Consider, for example, the venerable IRC channel. IRC is clearly an
important part of how members of our community work together. But IRC,
too, works poorly offline; it also often - and often by design - lacks a
permanent record. Extracting information from IRC logs when they are
available is a tedious exercise at best. IRC involvement can also be
incompatible with actually getting work done, so some people find that they
need to avoid it. IRC, in other words, is a channel that is available to
parts of the community part of the time, but it has its value anyway.
An even more exclusive resource is the famed conference hallway track,
where a lot of real work gets done. Your editor's job would be much
facilitated by readily-accessible logs of conference hallway (and pub)
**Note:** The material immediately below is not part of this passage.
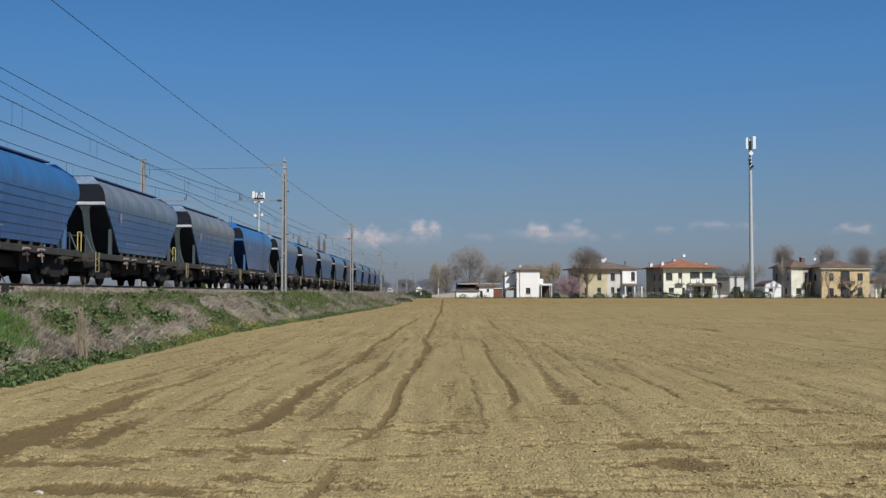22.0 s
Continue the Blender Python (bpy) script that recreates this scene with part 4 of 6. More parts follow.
        head = (0, y0 - 0.25, top) if up else (0, y0 - 0.85, 4.58)
        bm = B()
        rod(bm, (0, y0 - 0.35, 4.36), knee, 0.085, 0.07)
        part("lower_arm", bm, M["darksteel"], pf)
        for x in (-0.4, 0.4):
            part("upper_arm", rod(B(), (knee[0] + x * 0.4, knee[1], knee[2]), (x, head[1], head[2] - 0.1), 0.03), M["darksteel"], pf)
        bm = B()
        for dy in (-0.16, 0.16):
            rod(bm, (-0.42, head[1] + dy, head[2]), (0.42, head[1] + dy, head[2]), 0.035)
            for s in (-1, 1):
                rod(bm, (s * 0.42, head[1] + dy, head[2]), (s * 0.60, head[1] + dy, head[2] - 0.2), 0.03)
        rod(bm, (-0.4, head[1] - 0.17, head[2] - 0.03), (-0.4, head[1] + 0.17, head[2] - 0.03), 0.03)
        rod(bm, (0.4, head[1] - 0.17, head[2] - 0.03), (0.4, head[1] + 0.17, head[2] - 0.03), 0.03)
        part("collector_head", bm, M["darksteel"], pf)
    for y in (4.75, L - 4.75):
        for s in (-1, 1):
            x0, x1 = sorted((s * 1.13, s * 1.24))
            part("bogie_beam", loft(B(), [[Vector((x, y + yy, zz)) for yy, zz in ((-2.1, 0.55), (-1.9, 0.98), (1.9, 0.98), (2.1, 0.55), (1.2, 0.42), (0.7, 0.30), (-0.7, 0.30), (-1.2, 0.42))] for x in (x0, x1)]), M["rubber"], lo)
            for d in (-1.5, -0.35, 0.35, 1.5):
                part("coil_spring", rod(B(), (s * 1.28, y + d, 0.55), (s * 1.28, y + d, 0.95), 0.085, n=10), M["damper"], lo, "grey coil spring")
            part("sand_pipe", rod(B(), (s * 1.1, y - 2.2, 0.9), (s * 1.0, y - 2.05, 0.12), 0.03, n=6), M["damper"], lo)
    sets = []
    for y in (4.75, L - 4.75):
        sets += bogie(lo, y, 3.0, 0.62, 1.1)[1]
    return lo, sets


loco, loco_sets = build_loco()


# --- hopper wagon, buffer faces at y = 0 and y = PITCH ---
def hopper_ring(y, hip):
    """Cross-section of the hopper top; hip pulls the roof down towards the ends."""
    half = [(1.45, 3.2), (1.47, 3.40), (1.44, 3.66), (1.32, 3.94), (1.10, 4.18), (0.78, 4.34), (0.4, 4.42)]
    pts = []
    for sgn, seq in ((1, half), (-1, half[::-1])):
        for hx, hz in seq:
            pts.append(Vector((sgn * hx, y, hz if hz < 4.10 else 4.10 + (hz - 4.10) * hip)))
    return pts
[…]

conversations; the "quotes of the week" section, in particular, would
benefit mightily. But no such logs exist, and that is certainly for the
best. There is also a lot of valuable conversation to be found in vast
numbers of bug trackers, patch trackers, weblogs, retail site comment
areas, and, sadly, forum sites.
In other words, community discussions are already widely fragmented. The
key is communicating important decisions back to the wider group and making
people aware of useful discussions. Often that can be achieved with an
email to a prominent development list; one might also hope that sites like
LWN can help in this regard. Indeed, one might argue that pointing to
something interesting on Google+, rather than encouraging fragmentation of
our community, actually serves to help pull it back together.
That said, the other concerns about a platform like Google+ remain. If
anything important was ever posted on Google's "Wave" or "Knol" platforms,
it will disappear early next year. The same fate could certainly befall
discussions on Google+. That platform also excludes anybody who is
unwilling to provide yet more information to Google about his or her
activities and connections on the net. Google+ might serve as a sort of
stand-in for a conference hotel bar, but it is not suitable as a piece of
significant community infrastructure. One could name any of a number of
other proprietary platforms that are equally unsuited, if not more so.
It seems that there is a place in our lives for a service with which we can
post updates on our development projects, air travel horror stories, silly
cat pictures, desktop environment flames, lazyweb requests, cooking
experiments, new techno-toys, and musings on how Cher songs relate to
the harsh life of NMI watchdog handlers. What we seem to be missing is the
ability to create such a platform for ourselves and, crucially, to get a
critical mass of people to give it a try. Even back in the USENET days, we
demonstrated that we can create distributed communications services when we
set our minds to it. Someday we'll solve that problem again for the
contemporary net; until then, we're limited to the channels that exist,
some of which are not all we would like them to be.